Drinks industry struggles to match summer 2018 sales
The latest Nielsen stats make sobering reading for the BWS trade as they show year-on-year value sales decreased by 2.8% this summer.
The trade was boosted by a prolonged spell of balmy weather and England’s run to the World Cup semi-finals last year, so it was always going to be difficult to match that strong performance.
Yet it is still disappointing to see that value sales declined by £116 million in the 12 weeks to August 10. Volume sales suffered far sharper declines, dropping 7.9% and showing that retailers have been successful in trading shoppers up to more premium drinks. But the value decline piles even more pressure on the industry to deliver a strong Christmas performance.

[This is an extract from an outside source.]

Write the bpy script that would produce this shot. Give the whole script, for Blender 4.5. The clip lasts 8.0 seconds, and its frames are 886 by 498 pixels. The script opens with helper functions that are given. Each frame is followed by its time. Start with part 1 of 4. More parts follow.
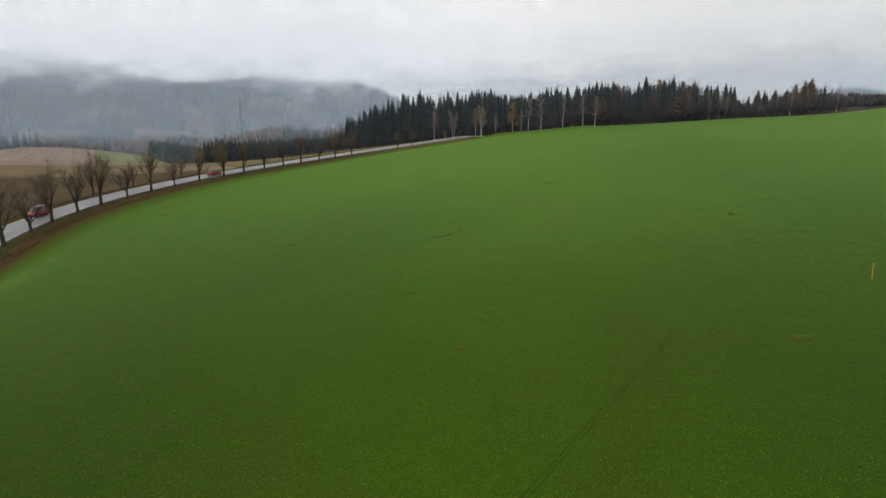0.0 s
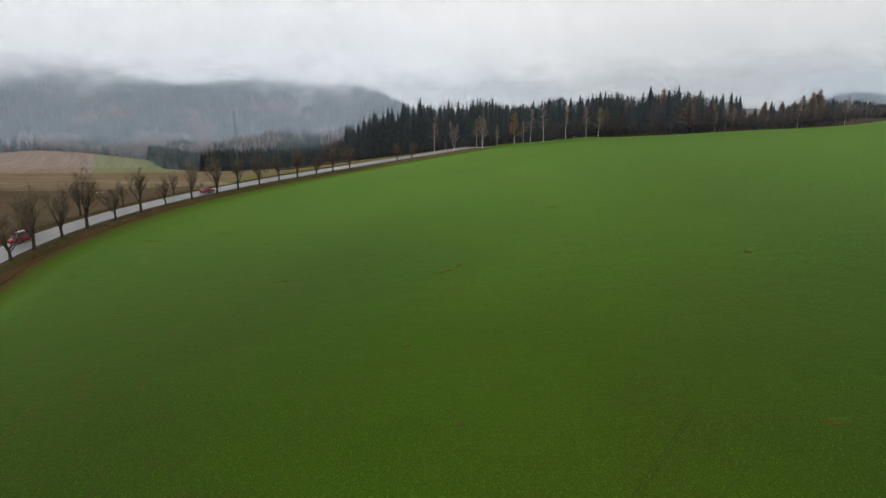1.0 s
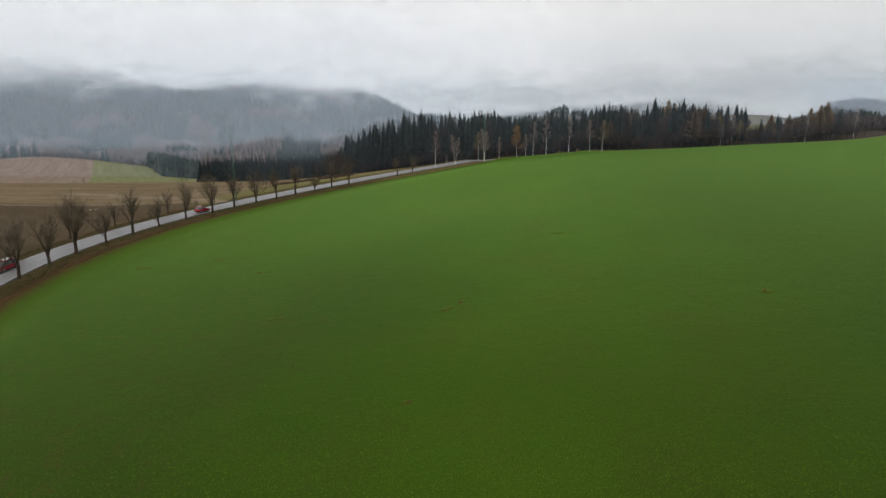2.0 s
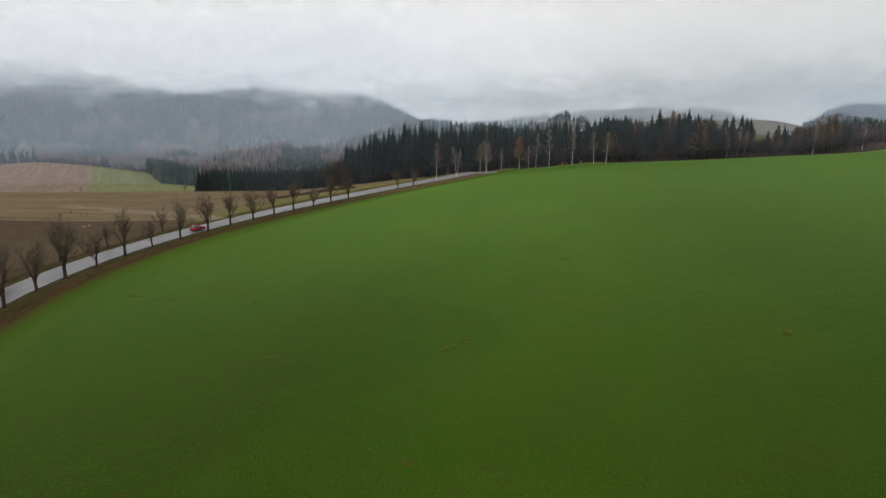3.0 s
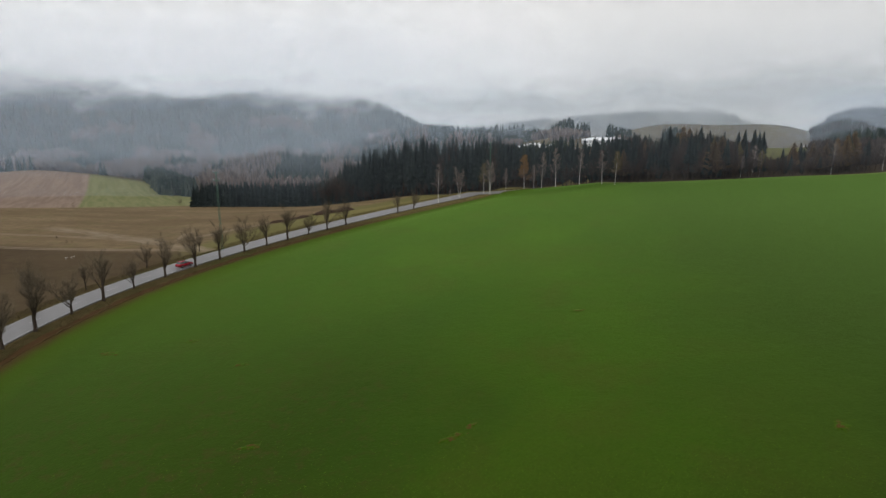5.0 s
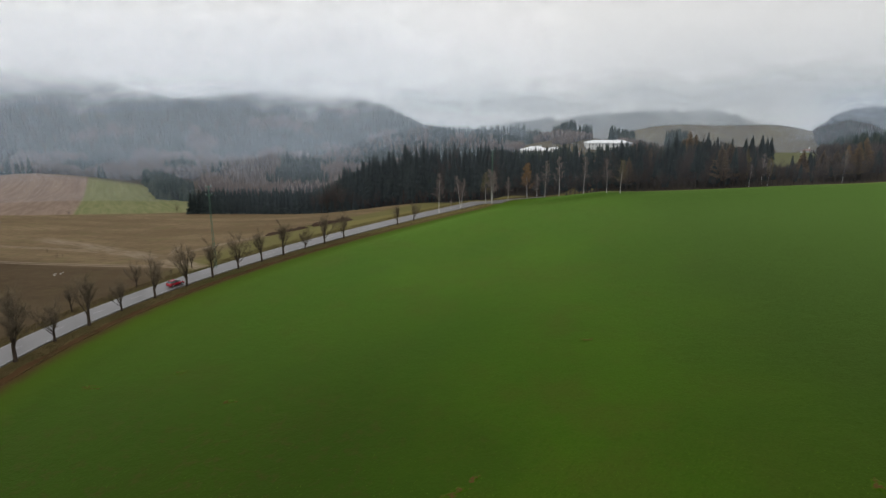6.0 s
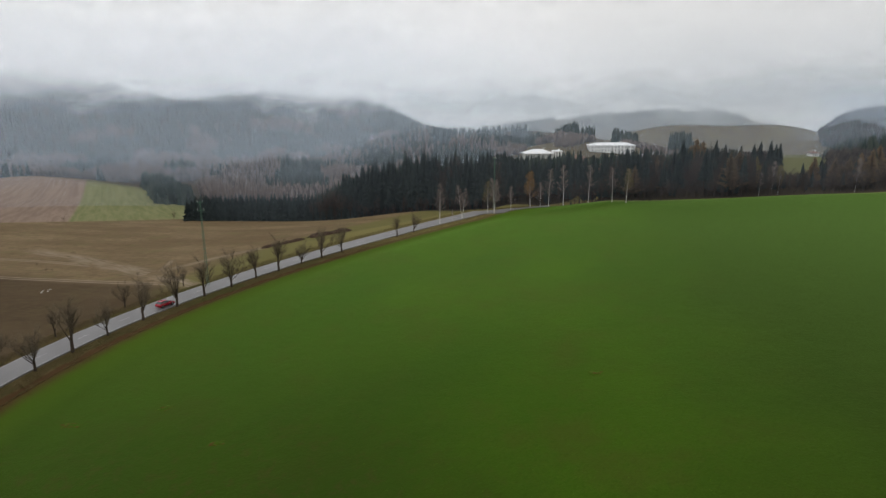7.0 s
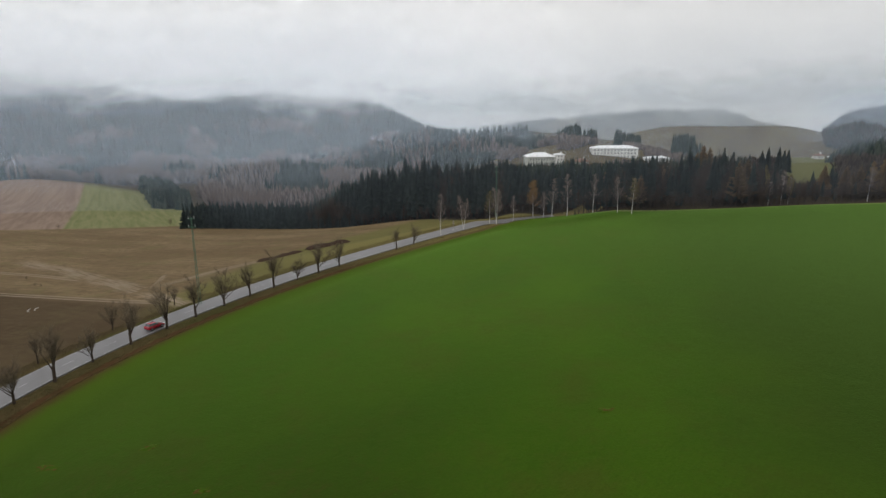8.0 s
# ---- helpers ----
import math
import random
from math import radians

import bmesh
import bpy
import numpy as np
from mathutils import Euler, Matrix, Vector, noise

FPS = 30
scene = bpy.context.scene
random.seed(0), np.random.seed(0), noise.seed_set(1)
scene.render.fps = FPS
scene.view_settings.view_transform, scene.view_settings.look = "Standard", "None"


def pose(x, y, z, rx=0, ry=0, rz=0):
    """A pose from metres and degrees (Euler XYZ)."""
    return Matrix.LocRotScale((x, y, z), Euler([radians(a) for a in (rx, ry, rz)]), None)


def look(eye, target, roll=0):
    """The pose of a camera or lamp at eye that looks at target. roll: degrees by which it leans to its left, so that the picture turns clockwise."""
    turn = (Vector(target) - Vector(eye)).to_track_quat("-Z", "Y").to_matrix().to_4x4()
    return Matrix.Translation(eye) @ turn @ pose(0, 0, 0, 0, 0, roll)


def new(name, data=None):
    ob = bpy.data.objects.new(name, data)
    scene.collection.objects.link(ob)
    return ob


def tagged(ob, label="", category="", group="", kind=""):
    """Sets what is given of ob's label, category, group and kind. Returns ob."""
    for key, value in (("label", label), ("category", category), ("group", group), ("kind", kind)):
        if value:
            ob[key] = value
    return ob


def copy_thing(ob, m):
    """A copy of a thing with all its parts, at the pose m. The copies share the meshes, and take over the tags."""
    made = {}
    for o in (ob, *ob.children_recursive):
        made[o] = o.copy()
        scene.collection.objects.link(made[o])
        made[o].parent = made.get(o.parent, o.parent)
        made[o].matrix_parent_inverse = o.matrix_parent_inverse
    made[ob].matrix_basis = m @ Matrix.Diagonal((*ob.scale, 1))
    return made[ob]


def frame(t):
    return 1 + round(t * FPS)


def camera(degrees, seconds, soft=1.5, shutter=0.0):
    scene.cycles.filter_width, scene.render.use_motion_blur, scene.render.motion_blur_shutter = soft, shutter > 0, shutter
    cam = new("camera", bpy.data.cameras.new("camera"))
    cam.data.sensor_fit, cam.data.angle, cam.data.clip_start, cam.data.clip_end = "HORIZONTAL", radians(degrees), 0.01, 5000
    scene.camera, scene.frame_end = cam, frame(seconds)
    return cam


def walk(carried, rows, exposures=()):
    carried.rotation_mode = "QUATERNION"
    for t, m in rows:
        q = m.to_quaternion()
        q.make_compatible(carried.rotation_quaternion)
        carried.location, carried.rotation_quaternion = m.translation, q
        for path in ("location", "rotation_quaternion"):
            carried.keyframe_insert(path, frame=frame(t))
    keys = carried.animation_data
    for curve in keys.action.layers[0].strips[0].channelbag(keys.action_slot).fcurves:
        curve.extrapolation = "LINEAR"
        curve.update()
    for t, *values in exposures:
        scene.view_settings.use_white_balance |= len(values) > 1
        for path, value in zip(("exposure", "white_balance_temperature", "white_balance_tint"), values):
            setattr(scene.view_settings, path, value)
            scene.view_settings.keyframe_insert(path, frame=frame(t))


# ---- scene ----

We surveyed a number of the independent retailers that fall outside of Nielsen’s coverage, and a third said that business has been worse this summer than it was last year. A further 29% said it has been better, while 38% said it has been the same.
The wider UK economy received an unexpected boost when ONS data revealed that it grew 0.3% in July, averting fears of Britain sliding into its first recession in a decade.
But the BWS industry failed to keep pace. Year-on-year sales in the week to July 6 were down by £41 million and the following week saw a decline of £23.7 million, according to Nielsen.
The trade grew year-on-year sales by £15 million in the second half of July, but overall the picture was gloomy.
The off-trade beer category was down 8.8% in volume and 7.7% in value during the 12-week summer period. Cider was also down by more than 17%, as both categories suffered from poor weather and a lack of sporting events.
Spirits did well to hold flat volume sales, while value increased by 1.2% to break through the £1 billion barrier in the 12 weeks to August 10.
Sparkling wine and Champagne was down 5.9% in volume and 4.7% in value. Table wine enjoyed a 1.8% value increase, despite volumes dropping 1%, while fortified wine and “near wine” both showed growth.
Once again the star performer was the RTD category, up 5% in volume and 10.4% in value to
£94 million during the 12 weeks.
“Where this format was once a hit with the younger shopper, today’s key RTD shopper is aged over 45, thanks to the influx of premium offers and well-known brands,” said Nielsen analyst Gemma Cooper in this month’s DRN column.
“This shift is important to note for two reasons: over-45 shoppers are one of the key demographic groups for FMCG products because of their spending power and are much more willing to splash their cash than younger shoppers. If RTDs aren’t on your growth plan, they should be.”
Drinkaware chief executive Elaine Hindal urged retailers to champion the low and no-alcohol BWS category to a greater extent. It currently accounts for just 0.7% of BWS sales, according to Nielsen, but Hindal said the category has huge potential, and it could make up for declining sales of full-strength products.
“There’s genuinely a commercial opportunity in no and low,” she said. “We are seeing price parity with alcoholic versions, but without the duty.
“Ten years ago, we didn’t have the best tasting options. They have improved massively, particularly in the beer space. The quality of the offer is phenomenal now. It’s here to stay. There’s enough interest by consumers. We see that in our web traffic. People are looking for lower-alcohol and lower-calorie options.
“Consumers are ready for this. They are more knowledgeable. It’s a great way to enjoy the experience and look like you’re having an alcoholic drink, but without the alcohol and the calories.
“Don’t just assume that only younger adults are going to be interested in no and low products. You’ve also got a slightly older shopper for whom this could be a great strategy.”